Supplied material —

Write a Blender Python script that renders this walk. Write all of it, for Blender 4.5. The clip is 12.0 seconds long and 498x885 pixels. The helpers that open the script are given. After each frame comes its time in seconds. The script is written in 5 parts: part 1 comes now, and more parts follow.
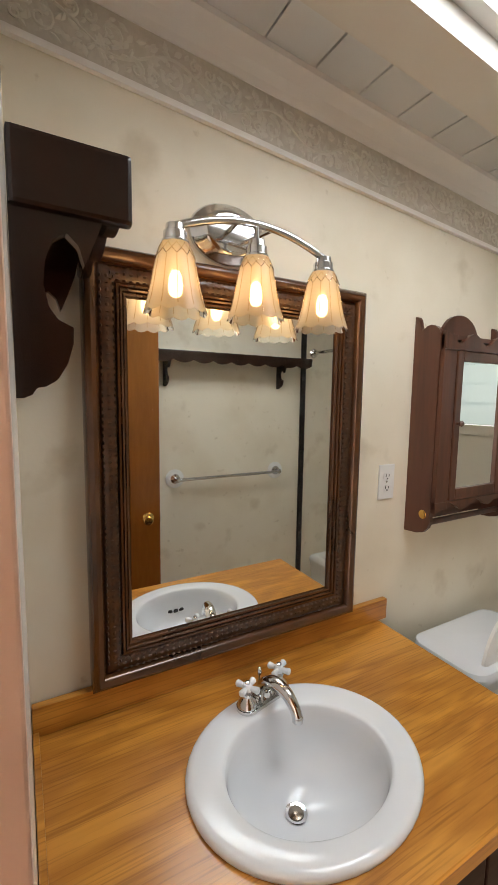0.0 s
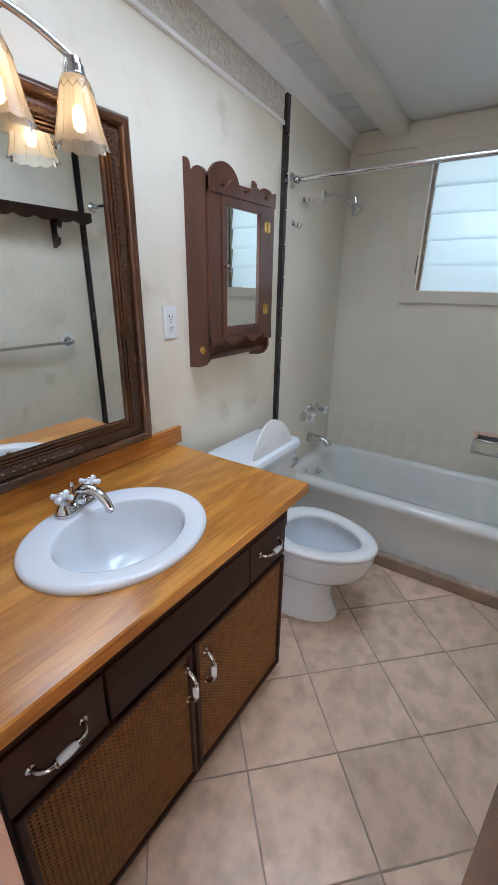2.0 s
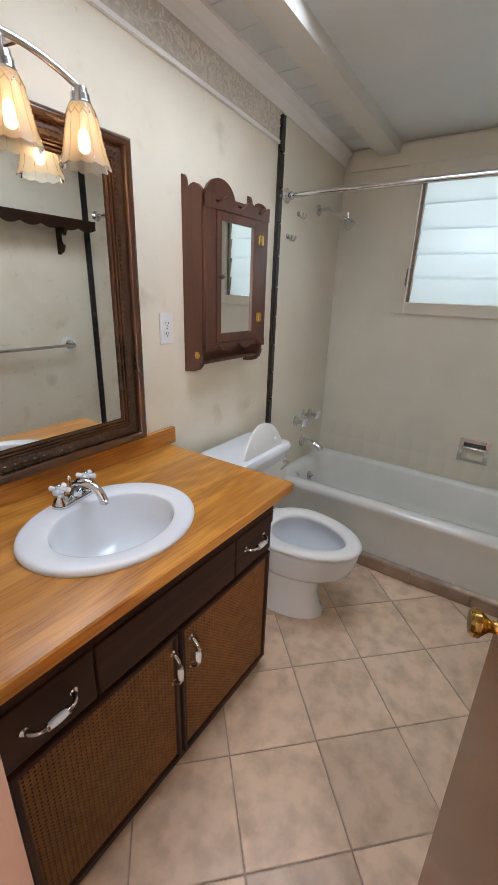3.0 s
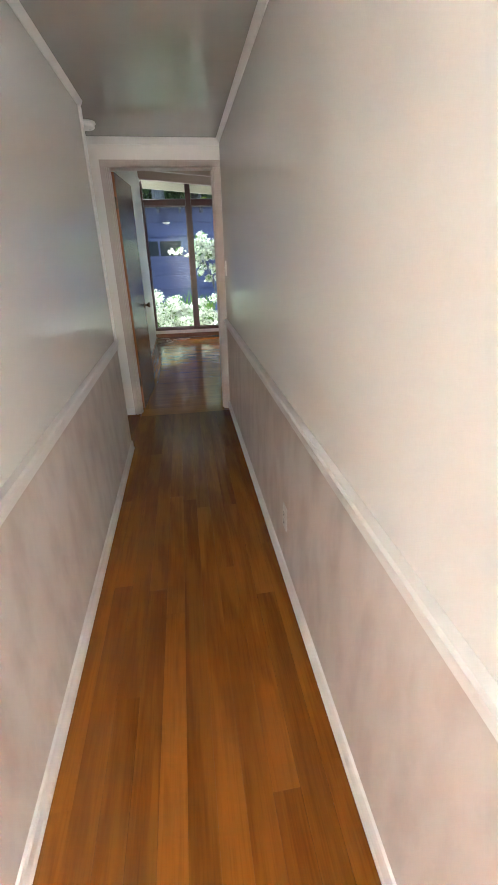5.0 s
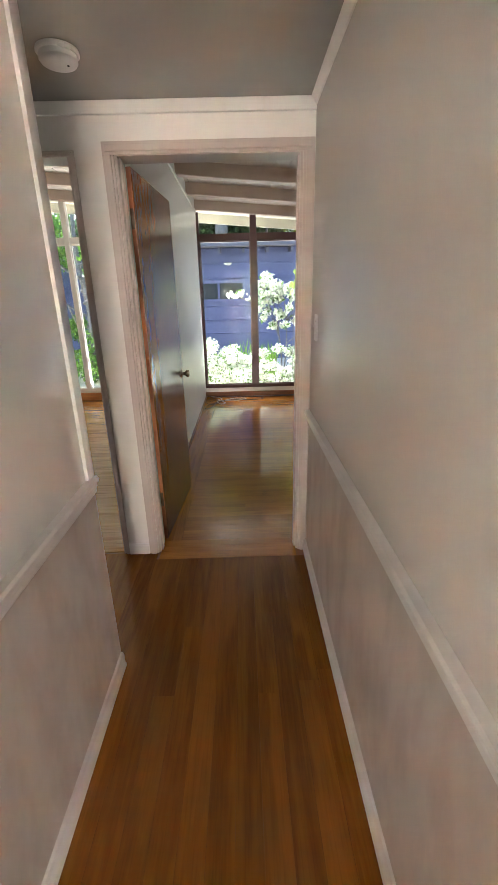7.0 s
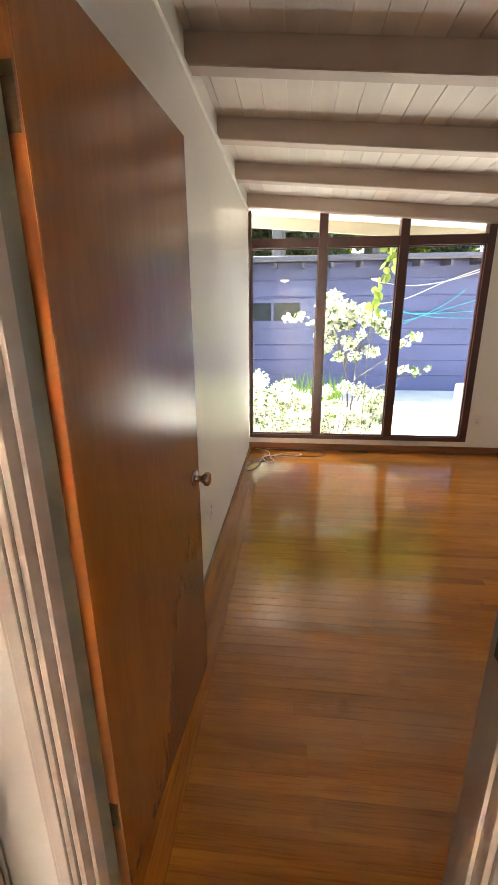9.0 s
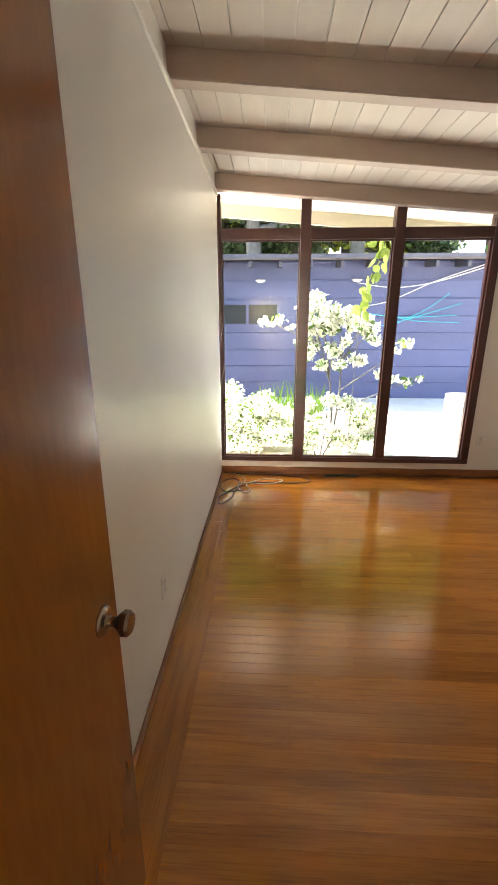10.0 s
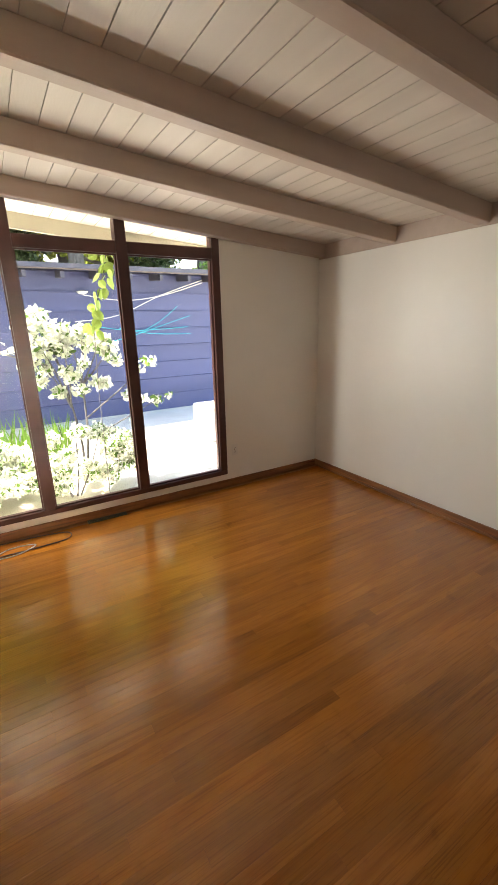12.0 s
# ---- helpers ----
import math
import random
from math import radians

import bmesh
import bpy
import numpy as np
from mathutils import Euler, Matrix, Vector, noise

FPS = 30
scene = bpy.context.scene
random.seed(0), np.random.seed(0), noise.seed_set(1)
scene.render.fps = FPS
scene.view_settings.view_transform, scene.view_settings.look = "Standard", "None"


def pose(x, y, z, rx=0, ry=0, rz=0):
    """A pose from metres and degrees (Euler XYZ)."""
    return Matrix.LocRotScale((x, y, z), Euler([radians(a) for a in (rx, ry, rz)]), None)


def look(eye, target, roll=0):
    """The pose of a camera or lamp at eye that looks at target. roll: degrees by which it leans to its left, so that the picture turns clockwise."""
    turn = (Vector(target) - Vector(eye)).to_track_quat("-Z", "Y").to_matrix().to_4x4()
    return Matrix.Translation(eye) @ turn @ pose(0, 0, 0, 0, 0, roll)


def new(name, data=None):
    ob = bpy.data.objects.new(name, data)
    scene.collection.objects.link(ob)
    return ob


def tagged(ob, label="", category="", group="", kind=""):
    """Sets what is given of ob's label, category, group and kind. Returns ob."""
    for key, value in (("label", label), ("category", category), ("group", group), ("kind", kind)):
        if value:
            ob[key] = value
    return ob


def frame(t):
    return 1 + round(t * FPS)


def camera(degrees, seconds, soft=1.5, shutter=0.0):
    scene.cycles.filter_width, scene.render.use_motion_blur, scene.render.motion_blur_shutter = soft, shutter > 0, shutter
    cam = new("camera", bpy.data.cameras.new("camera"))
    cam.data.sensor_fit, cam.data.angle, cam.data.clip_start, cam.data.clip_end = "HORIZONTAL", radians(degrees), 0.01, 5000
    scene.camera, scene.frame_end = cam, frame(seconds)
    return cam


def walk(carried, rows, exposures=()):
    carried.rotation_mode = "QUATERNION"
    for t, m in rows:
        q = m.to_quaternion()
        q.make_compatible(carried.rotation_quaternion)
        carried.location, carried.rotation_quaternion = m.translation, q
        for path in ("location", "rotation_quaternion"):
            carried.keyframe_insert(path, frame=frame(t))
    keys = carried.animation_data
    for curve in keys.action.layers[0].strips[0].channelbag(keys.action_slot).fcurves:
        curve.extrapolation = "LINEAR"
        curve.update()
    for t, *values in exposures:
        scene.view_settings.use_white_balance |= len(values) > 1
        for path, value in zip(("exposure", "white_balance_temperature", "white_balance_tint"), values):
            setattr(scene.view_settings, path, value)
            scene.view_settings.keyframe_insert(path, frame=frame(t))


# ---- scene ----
cam = camera(62.1, 12.0)
PATH = [
    (0, (-0.007, -0.963, 1.593), (0.962, 0.773, 1.375), 0.8),
    (0.5, (-0.02, -0.971, 1.535), (0.996, 0.677, 1.033), 0.2),
    (1, (-0.027, -0.993, 1.475), (1.161, 0.461, 0.785), -1.2),
    (1.5, (-0.076, -1.045, 1.46), (1.3, 0.213, 0.735), -0.4),
    (2, (-0.094, -1.141, 1.459), (1.451, -0.094, 0.741), 0.8),
    (2.5, (-0.135, -1.222, 1.469), (1.451, -0.221, 0.773), 1.4),
    (3, (-0.14, -1.219, 1.47), (1.414, -0.167, 0.78), 1.9),
    (3.5, (-0.187, -1.231, 1.465), (1.174, 0.029, 0.716), 2.4),
    (3.7, (-0.225, -1.219, 1.45), (0.985, 0.164, 0.663), 2.7),
    (4.5, (-0.44, -0.72, 1.415), (0.16, 1.04, 0.60), 1.0),
    (5.5, (-0.503, 0.146, 1.38), (-0.456, 1.961, 0.543), -1.0),
    (6, (-0.466, 0.597, 1.403), (-0.495, 2.429, 0.6), 1.8),
    (6.5, (-0.489, 1.038, 1.411), (-0.449, 2.909, 0.704), 0.4),
    (7, (-0.458, 1.48, 1.428), (-0.445, 3.366, 0.762), -1.5),
    (7.2, (-0.463, 1.651, 1.444), (-0.567, 3.556, 0.841), 0.1),
    (8.8, (-0.551, 2.912, 1.489), (-0.772, 4.813, 0.908), -0.4),
    (9, (-0.561, 3.053, 1.489), (-0.764, 4.955, 0.903), -0.4),
    (9.5, (-0.597, 3.418, 1.49), (-0.671, 5.327, 0.899), -0.2),
    (10, (-0.585, 3.759, 1.505), (-0.677, 5.671, 0.926), 0.0),
    (10.5, (-0.529, 4.031, 1.532), (-0.571, 5.941, 0.942), 0.7),
    (11, (-0.508, 4.147, 1.546), (-0.192, 6.037, 0.975), -0.6),
    (11.5, (-0.548, 4.195, 1.576), (0.128, 5.994, 1.02), -0.9),
    (12, (-0.498, 4.175, 1.607), (0.498, 5.818, 1.049), -1.4),
]
EXPOSURES = [(0.0, -0.48, 7800, 16), (0.5, -0.42, 6500, 12), (1.0, -0.36, 6000, 12), (1.5, -0.32, 5750, 13), (2.5, -0.28, 6250, 16), (3.0, -0.28, 6700, 17), (3.7, -0.18, 7300, 19), (5.3, 2.40, 5450, 0), (6.0, 2.52, 5650, 1), (7.2, 2.86, 6150, 7), (8.8, 3.25, 7000, 11), (9.5, 3.35, 7300, 11), (10.5, 3.1, 7100, 11), (12.0, 3.02, 7400, 12)]
walk(cam, [(t, look(eye, target, roll)) for t, eye, target, roll in PATH], EXPOSURES)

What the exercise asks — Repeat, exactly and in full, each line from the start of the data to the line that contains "of a camera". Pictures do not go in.

Solution to the exercise —
Write a Blender Python script that renders this walk. Write all of it, for Blender 4.5. The clip is 12.0 seconds long and 498x885 pixels. The helpers that open the script are given. After each frame comes its time in seconds. The script is written in 5 parts: part 1 comes now, and more parts follow.
0.0 s
2.0 s
3.0 s
5.0 s
7.0 s
9.0 s
10.0 s
12.0 s
# ---- helpers ----
import math
import random
from math import radians

import bmesh
import bpy
import numpy as np
from mathutils import Euler, Matrix, Vector, noise

FPS = 30
scene = bpy.context.scene
random.seed(0), np.random.seed(0), noise.seed_set(1)
scene.render.fps = FPS
scene.view_settings.view_transform, scene.view_settings.look = "Standard", "None"


def pose(x, y, z, rx=0, ry=0, rz=0):
    """A pose from metres and degrees (Euler XYZ)."""
    return Matrix.LocRotScale((x, y, z), Euler([radians(a) for a in (rx, ry, rz)]), None)


def look(eye, target, roll=0):
    """The pose of a camera or lamp at eye that looks at target. roll: degrees by which it leans to its left, so that the picture turns clockwise."""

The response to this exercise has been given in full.